To see what merge base(s) Git finds, use the git merge-base
command. It takes two commits (names or hash IDs) and spits out the hash ID(s) of the merge base(s):
git merge-base --all hash1 hash2
for instance. The --all
makes it list all the bases, if there are multiple merge bases; this particular case is somewhat rare, but if it happens, you have a much more complicated merge case, so it's worth checking. See also the algorithm I linked above (Lowest Common Ancestor in a DAG).
Because you've already done both merges, this is a little tricky. If both merges were true merges, git log --graph
will show each of the two merge commits and, for each merge, both of its parents. That will let you run git merge-base --all
more easily. But if at least one was a fast-forward merge, there's no trace of this merge left in the commit graph. In this case, you'll need to use the reflogs (for HEAD and/or for the master
branch) to observe the fast-forward operation and obtain the implied previous-branch-tip / merge base from there.

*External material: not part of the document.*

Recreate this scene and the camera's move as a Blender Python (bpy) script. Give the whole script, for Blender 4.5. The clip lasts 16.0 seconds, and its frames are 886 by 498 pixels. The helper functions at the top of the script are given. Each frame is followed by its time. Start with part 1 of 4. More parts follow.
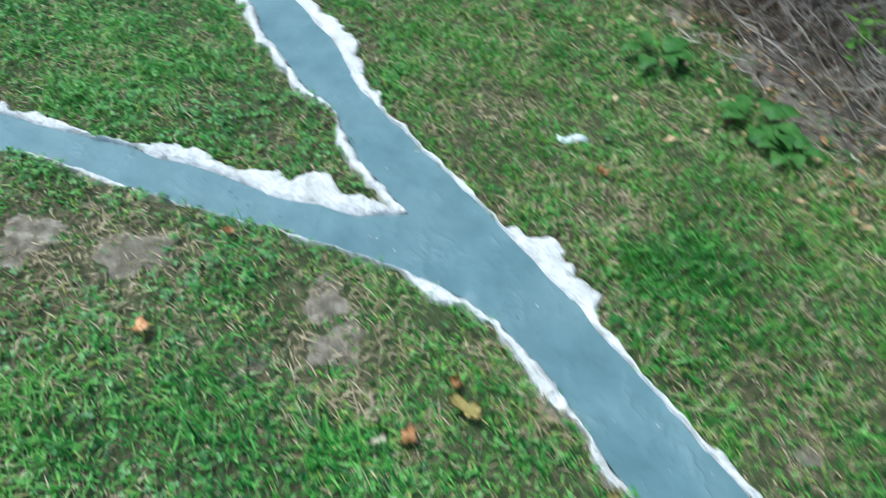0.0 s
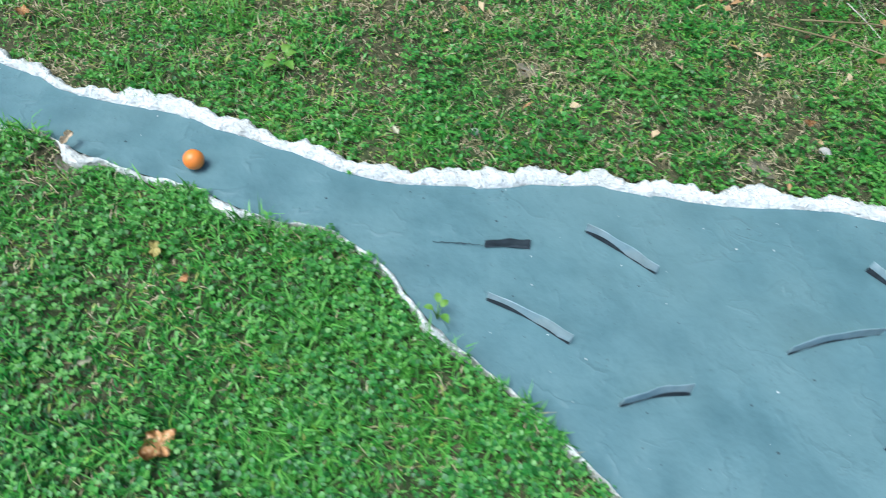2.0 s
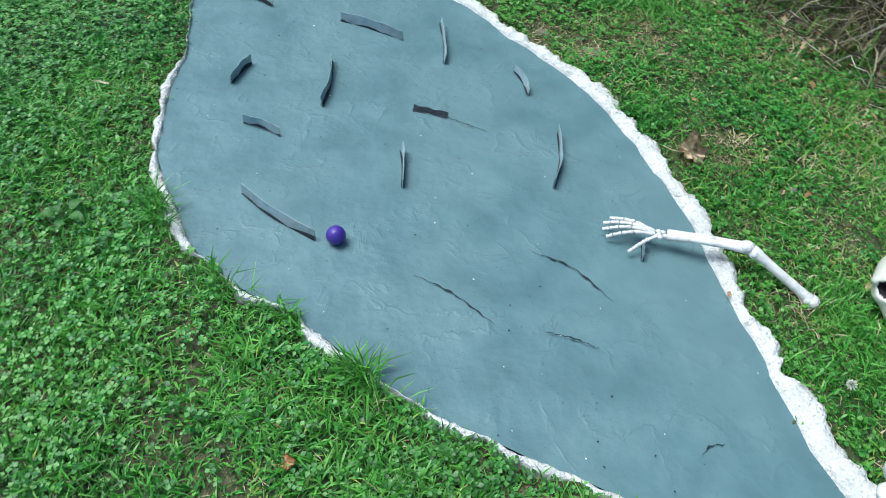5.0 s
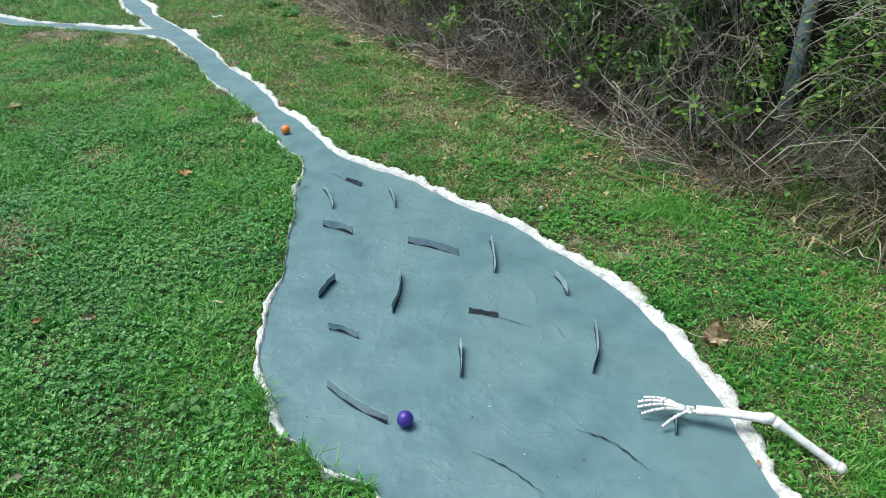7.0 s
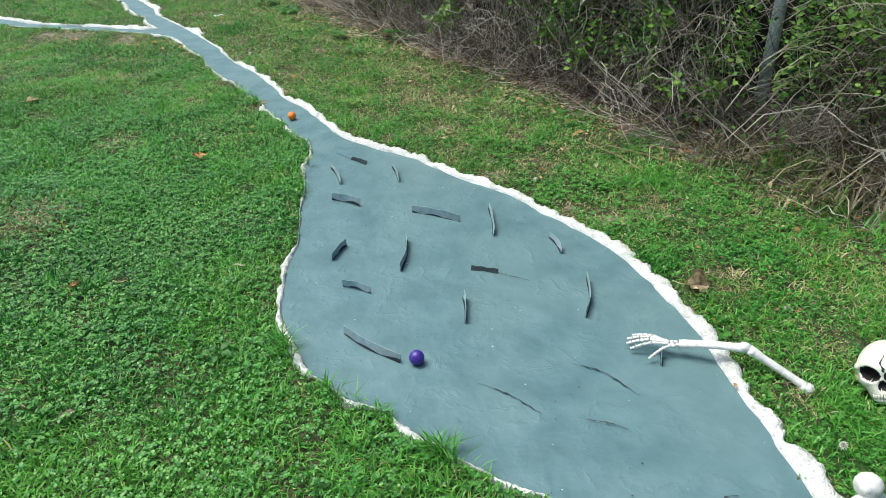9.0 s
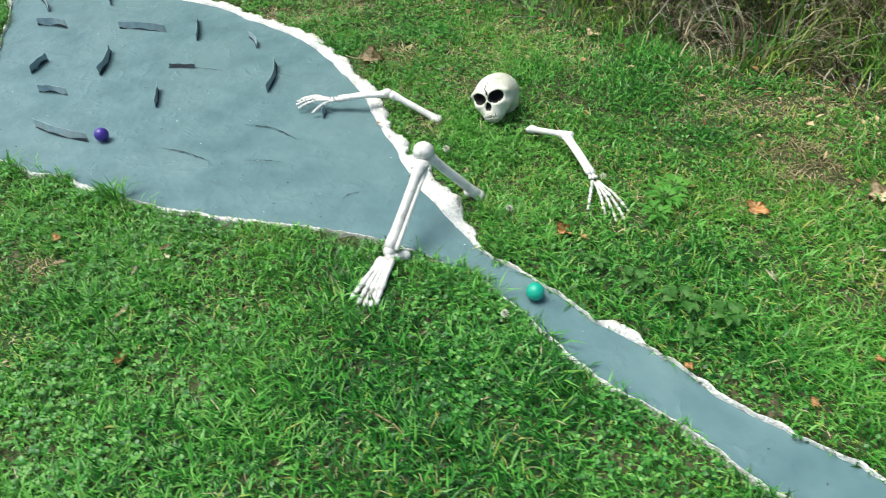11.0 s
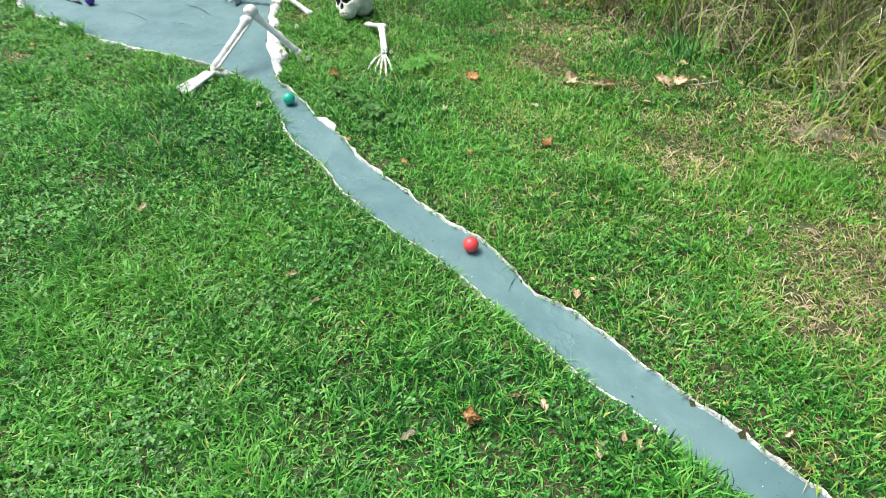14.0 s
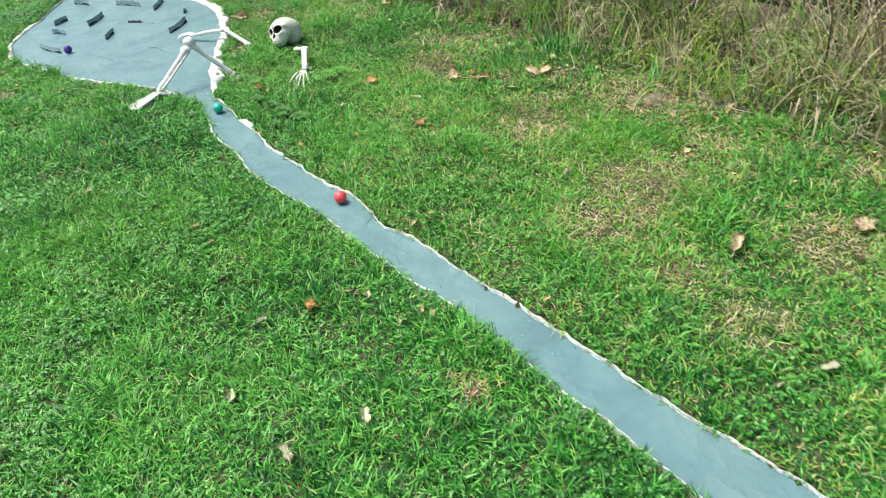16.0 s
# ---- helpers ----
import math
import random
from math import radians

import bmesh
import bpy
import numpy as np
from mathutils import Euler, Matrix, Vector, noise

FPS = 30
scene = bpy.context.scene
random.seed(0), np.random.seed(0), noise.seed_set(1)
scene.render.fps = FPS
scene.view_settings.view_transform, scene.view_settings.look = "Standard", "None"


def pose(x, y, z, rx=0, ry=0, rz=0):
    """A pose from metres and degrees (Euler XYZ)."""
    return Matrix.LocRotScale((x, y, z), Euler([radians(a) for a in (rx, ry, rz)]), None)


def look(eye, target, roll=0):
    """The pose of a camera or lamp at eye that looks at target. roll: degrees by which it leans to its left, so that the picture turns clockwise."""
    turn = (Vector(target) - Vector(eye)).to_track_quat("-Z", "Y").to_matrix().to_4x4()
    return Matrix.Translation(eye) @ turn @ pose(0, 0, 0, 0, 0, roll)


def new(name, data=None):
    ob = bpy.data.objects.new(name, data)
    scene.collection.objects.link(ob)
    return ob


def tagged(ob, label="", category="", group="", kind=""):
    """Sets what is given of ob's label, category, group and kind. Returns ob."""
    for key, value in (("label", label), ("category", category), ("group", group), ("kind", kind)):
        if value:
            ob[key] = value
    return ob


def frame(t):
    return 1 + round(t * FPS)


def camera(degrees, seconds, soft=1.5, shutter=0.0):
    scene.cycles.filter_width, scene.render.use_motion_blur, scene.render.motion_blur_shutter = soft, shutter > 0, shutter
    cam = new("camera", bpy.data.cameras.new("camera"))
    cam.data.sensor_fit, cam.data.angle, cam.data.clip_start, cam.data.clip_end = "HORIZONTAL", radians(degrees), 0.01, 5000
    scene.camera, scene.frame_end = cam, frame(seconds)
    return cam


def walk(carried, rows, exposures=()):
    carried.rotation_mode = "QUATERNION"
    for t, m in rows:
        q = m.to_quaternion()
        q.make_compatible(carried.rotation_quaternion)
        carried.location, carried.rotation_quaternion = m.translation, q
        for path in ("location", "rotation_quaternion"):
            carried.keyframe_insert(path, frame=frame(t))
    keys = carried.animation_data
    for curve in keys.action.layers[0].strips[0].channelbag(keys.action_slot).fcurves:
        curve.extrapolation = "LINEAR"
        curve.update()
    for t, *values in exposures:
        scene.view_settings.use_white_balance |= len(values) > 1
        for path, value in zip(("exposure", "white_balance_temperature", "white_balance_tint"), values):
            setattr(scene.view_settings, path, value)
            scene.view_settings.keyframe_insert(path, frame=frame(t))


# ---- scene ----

You can think of this as solving a murder mystery: who killed the line of code? Was it Mr BranchA, in the library, with the rope? Or was it Ms BranchB, in the conservatory, with the candlestick? You must trace all the players' movements back from the time everyone was alive and well. Sometimes it's obvious, when Mr BranchA has the collection of antique cannons and the murder victim was shot with a cannonball from an 1800s-era howitzer. But you'll have to look at your particular situation: there's no single generic answer.